WHAT THIS TASK INVOLVES:
Using the listing below, copy every line that mentions "group".

INPUT RECORDS:
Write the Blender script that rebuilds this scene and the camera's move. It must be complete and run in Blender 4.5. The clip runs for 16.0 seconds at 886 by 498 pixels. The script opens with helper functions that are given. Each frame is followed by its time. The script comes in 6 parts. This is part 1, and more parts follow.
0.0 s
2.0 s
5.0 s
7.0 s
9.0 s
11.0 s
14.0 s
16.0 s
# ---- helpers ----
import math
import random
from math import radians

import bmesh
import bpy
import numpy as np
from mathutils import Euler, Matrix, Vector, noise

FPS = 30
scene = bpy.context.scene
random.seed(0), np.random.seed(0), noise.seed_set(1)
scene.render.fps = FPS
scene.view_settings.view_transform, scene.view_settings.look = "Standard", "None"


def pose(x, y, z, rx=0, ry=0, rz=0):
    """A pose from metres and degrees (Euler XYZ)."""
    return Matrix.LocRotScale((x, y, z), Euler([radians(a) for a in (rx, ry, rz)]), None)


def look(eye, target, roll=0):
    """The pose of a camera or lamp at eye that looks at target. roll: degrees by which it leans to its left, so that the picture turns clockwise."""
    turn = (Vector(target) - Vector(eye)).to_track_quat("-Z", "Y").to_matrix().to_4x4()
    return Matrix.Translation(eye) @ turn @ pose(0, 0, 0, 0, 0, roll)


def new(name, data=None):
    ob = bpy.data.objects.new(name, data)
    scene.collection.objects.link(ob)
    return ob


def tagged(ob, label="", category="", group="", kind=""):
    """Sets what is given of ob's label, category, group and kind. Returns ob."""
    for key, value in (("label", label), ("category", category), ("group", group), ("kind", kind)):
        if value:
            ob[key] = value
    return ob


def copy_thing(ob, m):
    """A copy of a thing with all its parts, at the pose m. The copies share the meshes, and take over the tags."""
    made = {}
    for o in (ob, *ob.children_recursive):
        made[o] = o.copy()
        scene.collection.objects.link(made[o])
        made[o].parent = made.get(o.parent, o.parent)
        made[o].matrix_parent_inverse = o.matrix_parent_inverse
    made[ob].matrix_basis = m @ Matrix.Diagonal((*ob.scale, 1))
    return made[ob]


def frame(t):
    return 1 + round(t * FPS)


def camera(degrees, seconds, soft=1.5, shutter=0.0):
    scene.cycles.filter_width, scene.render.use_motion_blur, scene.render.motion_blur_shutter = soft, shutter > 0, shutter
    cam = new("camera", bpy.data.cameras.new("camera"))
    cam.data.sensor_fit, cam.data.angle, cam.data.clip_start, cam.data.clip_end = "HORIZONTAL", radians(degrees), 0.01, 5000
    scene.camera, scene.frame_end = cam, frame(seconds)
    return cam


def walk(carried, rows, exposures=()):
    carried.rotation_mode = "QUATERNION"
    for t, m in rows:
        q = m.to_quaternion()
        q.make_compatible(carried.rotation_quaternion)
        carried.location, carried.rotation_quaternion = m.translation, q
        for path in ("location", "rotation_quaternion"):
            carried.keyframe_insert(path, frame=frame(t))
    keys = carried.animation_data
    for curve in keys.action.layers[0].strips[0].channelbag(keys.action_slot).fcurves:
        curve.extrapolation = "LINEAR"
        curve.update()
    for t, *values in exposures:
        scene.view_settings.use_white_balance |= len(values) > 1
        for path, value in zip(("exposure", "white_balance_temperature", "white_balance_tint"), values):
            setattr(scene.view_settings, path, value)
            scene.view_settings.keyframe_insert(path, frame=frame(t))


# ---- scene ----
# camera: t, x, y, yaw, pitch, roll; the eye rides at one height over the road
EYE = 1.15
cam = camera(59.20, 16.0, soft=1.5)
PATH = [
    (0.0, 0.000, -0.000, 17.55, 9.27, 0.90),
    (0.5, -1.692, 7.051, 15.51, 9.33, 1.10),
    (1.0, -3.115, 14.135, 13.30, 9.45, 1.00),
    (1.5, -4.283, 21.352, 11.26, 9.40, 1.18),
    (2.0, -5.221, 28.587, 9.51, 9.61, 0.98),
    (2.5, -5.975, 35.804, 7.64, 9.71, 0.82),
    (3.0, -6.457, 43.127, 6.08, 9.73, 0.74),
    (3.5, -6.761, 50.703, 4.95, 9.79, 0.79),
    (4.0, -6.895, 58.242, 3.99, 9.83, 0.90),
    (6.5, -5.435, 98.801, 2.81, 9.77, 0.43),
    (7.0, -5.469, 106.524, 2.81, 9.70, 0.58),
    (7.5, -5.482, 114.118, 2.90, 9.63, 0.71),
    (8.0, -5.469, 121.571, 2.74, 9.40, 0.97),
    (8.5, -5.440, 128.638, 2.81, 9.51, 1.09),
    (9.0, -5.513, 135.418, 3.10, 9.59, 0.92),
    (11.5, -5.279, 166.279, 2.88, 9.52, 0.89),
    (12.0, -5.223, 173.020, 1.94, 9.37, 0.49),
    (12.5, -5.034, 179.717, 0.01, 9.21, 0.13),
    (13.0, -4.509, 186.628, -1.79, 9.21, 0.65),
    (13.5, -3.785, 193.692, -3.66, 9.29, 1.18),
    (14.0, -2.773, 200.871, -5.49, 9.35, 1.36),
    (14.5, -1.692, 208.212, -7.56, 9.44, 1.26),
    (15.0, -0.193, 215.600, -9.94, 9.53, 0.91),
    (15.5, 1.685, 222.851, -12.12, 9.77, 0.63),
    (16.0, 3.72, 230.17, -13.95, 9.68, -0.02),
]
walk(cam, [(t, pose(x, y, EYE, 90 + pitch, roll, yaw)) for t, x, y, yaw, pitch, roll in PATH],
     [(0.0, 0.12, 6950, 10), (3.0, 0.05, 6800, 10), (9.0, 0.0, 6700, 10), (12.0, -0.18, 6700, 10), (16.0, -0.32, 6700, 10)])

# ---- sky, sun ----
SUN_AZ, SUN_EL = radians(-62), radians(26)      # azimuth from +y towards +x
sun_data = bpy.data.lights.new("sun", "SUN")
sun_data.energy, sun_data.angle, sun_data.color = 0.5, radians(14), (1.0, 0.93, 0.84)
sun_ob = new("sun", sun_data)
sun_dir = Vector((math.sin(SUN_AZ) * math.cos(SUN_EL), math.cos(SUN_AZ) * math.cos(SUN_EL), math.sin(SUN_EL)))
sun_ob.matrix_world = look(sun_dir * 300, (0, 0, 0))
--
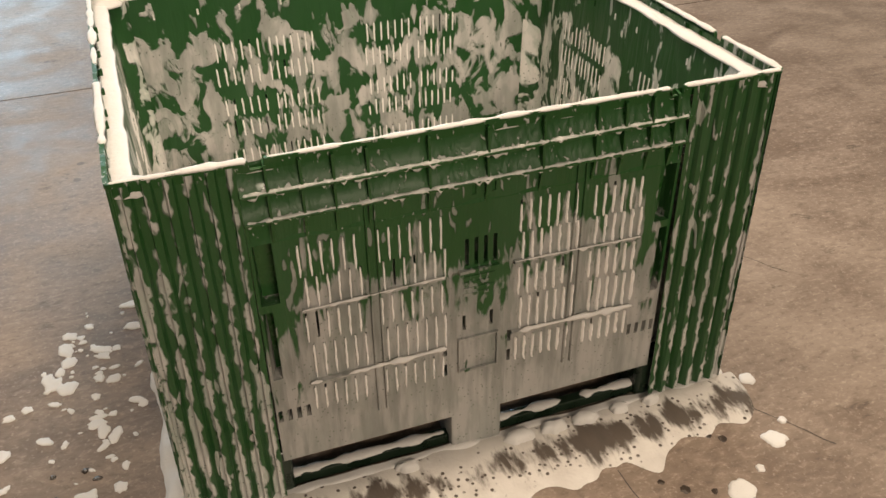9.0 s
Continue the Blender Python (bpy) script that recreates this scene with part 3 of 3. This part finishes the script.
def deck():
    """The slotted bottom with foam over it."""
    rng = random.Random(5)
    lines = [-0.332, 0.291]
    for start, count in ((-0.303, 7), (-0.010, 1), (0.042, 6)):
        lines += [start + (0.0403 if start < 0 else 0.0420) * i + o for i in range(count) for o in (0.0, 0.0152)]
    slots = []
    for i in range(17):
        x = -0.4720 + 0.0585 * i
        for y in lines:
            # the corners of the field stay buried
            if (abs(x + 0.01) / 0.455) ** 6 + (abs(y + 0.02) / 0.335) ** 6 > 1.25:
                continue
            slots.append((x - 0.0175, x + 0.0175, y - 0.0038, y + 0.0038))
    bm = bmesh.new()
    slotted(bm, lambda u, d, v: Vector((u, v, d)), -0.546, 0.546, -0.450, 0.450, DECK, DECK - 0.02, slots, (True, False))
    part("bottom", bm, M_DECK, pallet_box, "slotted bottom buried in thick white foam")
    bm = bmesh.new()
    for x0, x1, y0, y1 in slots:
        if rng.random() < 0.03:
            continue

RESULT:
def tagged(ob, label="", category="", group="", kind=""):
    """Sets what is given of ob's label, category, group and kind. Returns ob."""
    for key, value in (("label", label), ("category", category), ("group", group), ("kind", kind)):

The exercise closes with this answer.